平成22年に姶良・加治木・蒲生の3町が合併し、恵の海の錦江湾・緑豊かな自然・歴史的文化遺産と、魅力あふれる人口約7万6000人の「姶良市」が誕生しました。
姶良市には186件の文化財・史跡があり、国指定のものに蒲生八幡神社の日本一の大クス、大口筋白銀坂、龍門司坂、日本儒学の発展に貢献した南浦文之墓などがあります。
◆舜清と蒲生八幡神社
蒲生の初代領主で、藤原氏の末裔・藤原舜清(ちかきよ)は、平安末期の保安元年に垂水に下向し垂水城を構え、その後保安4年(1123)に執印行賢から蒲生・吉田を譲られ、大分県宇佐市にある「宇佐八幡神」を勧請して蒲生八幡神社を創建しました。
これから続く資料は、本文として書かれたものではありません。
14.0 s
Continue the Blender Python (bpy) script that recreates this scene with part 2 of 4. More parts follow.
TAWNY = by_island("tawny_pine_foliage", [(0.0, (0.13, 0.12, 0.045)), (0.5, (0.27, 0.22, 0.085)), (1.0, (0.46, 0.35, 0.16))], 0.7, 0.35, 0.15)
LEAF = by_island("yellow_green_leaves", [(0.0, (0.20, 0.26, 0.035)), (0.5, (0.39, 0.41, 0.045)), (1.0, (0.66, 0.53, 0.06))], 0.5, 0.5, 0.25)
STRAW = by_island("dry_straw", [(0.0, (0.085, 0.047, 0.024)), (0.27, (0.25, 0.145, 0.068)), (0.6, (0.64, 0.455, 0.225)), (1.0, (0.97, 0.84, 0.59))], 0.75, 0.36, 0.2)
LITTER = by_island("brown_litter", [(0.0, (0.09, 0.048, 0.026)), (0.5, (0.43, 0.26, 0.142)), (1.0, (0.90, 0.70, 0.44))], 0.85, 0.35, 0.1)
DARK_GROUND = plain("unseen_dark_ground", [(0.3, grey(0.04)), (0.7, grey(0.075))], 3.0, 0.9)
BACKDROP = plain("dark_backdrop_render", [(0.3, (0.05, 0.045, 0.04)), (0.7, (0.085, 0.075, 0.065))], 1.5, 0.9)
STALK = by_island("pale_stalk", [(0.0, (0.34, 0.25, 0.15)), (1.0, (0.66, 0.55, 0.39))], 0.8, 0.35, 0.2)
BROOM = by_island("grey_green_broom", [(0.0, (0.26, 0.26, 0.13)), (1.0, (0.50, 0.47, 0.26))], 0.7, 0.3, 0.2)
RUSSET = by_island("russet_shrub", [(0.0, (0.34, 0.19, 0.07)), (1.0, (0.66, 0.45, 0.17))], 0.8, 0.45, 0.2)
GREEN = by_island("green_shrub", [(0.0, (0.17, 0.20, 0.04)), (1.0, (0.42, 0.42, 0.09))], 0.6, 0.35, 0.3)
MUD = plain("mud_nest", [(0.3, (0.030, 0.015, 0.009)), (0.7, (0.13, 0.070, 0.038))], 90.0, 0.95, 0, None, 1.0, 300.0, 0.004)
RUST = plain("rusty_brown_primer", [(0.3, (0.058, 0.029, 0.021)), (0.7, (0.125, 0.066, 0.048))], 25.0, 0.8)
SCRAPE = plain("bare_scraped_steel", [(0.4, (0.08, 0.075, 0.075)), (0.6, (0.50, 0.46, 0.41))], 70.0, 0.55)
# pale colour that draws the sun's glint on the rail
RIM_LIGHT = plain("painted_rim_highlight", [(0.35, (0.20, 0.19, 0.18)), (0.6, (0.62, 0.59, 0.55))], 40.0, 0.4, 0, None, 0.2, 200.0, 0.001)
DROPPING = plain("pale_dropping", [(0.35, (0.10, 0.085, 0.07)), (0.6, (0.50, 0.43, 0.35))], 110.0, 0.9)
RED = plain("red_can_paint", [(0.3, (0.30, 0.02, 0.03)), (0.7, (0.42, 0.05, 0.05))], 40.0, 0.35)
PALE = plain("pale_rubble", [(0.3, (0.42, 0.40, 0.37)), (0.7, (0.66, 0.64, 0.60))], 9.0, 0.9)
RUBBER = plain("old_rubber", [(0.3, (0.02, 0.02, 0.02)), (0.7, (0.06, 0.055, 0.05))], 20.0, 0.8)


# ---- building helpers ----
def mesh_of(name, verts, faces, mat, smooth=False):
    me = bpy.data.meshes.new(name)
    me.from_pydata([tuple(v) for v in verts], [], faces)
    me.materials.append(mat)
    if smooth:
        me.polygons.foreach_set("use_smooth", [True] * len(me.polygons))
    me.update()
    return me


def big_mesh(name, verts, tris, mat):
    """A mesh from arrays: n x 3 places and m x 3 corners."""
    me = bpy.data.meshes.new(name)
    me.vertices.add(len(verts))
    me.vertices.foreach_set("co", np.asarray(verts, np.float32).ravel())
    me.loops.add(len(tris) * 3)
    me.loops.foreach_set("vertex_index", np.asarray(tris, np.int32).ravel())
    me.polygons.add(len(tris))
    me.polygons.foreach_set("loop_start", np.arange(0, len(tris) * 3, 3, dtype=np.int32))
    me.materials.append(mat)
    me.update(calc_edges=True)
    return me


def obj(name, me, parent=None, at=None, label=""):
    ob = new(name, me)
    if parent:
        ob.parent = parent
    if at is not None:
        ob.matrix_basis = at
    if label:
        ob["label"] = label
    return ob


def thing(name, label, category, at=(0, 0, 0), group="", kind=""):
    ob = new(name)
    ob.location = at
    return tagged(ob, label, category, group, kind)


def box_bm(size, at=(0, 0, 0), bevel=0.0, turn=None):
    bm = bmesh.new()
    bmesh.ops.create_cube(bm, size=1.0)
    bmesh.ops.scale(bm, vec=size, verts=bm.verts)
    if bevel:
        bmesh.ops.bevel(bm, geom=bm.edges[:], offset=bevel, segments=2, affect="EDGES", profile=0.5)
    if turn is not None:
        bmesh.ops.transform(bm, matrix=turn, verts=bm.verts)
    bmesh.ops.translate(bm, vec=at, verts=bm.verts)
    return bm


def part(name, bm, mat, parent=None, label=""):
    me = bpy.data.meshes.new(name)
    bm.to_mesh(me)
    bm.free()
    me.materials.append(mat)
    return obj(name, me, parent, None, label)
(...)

舜清は據り所として蒲生城を築きましたが、普段は下久徳の「蒲生どん屋敷」に住み、また、姓を蒲生と定め、蒲生家初代となって蒲生・吉田を治めています。
戦国時代、島津氏との激しい戦いの末に蒲生氏は敗れ島津氏の軍門に下り、弘治3年(1557)に宮之城に退去させられました。その後、島津義弘によって社殿を再興、元和4年(1618)12月に鳥居と正八幡若宮の額を奉建しています。御祭神は、仲哀天皇・應神天皇・神功皇后です。
舜清が建立した時は既に蒲生の大クスは樹齢600年を超しており、御神木として祀られていたと伝えられています。
また、伝説では、和気清麻呂が宇佐八幡の信託を奉上し大隅に流された際に蒲生の地を訪れ、手にした枝を大地に突き刺したところ、それが根付き大樹となったものが蒲生のクスだともいわれています。
蒲生の大クスは、推定樹齢が約1500年、高さ30m、根回り33.57m、目通り幹囲み24.22mで、大正11年3月8日に国指定の天然記念物に、また昭和27年3月29日には国指定特別天然記念物に指定されています。
クスは大木になると心材が腐朽して空洞化する特性があるそうで、蒲生の大クスの内部にも直径4.7m大きな空洞があり、畳8畳敷分の広さにも及びます。
◆蒲生城と武家屋敷
舜清の蒲生院・吉田院の支配と同時に築城にかかったのが蒲生城です。蒲生城は蒲生川南岸にある、龍が伏したような地形の標高162mの龍ケ山に築かれたため、別名「龍ケ城」とも呼ばれ、山頂付近に本丸、北尾根側に二の丸、麓に三の丸を配していました。また、その周囲には東の城、岩の城、新城、倉の城などの曲輪群の城で構成されていました。蒲生城はシラス台地特有の形状を活かした壮大な連郭式の山城でしたが、18代蒲生範清の時、島津貴久に攻められ、弘治3年(1557)4月20日に落城・焼失しました。
現在は、郭、空堀、土塁、門などが城であったことをかすかに留めていますが、本丸跡は蒲生城山公園に姿を変え、二の丸跡一帯は広い駐車場となっています。
島津氏との戦いに敗れて蒲生城が落城してからは、蒲生は島津藩の直轄の地頭所となりました。薩摩川内市に源流があり、錦江湾に注ぐ別府川の本流、後郷川と前郷川との合流地点に造られた麓集落は、川を外堀として活用した町割とよばれる八つの馬場がほぼ当時のまま残されており、切石積みとイヌマキの生垣を用いた古い武家屋敷の街並みを見ることができます。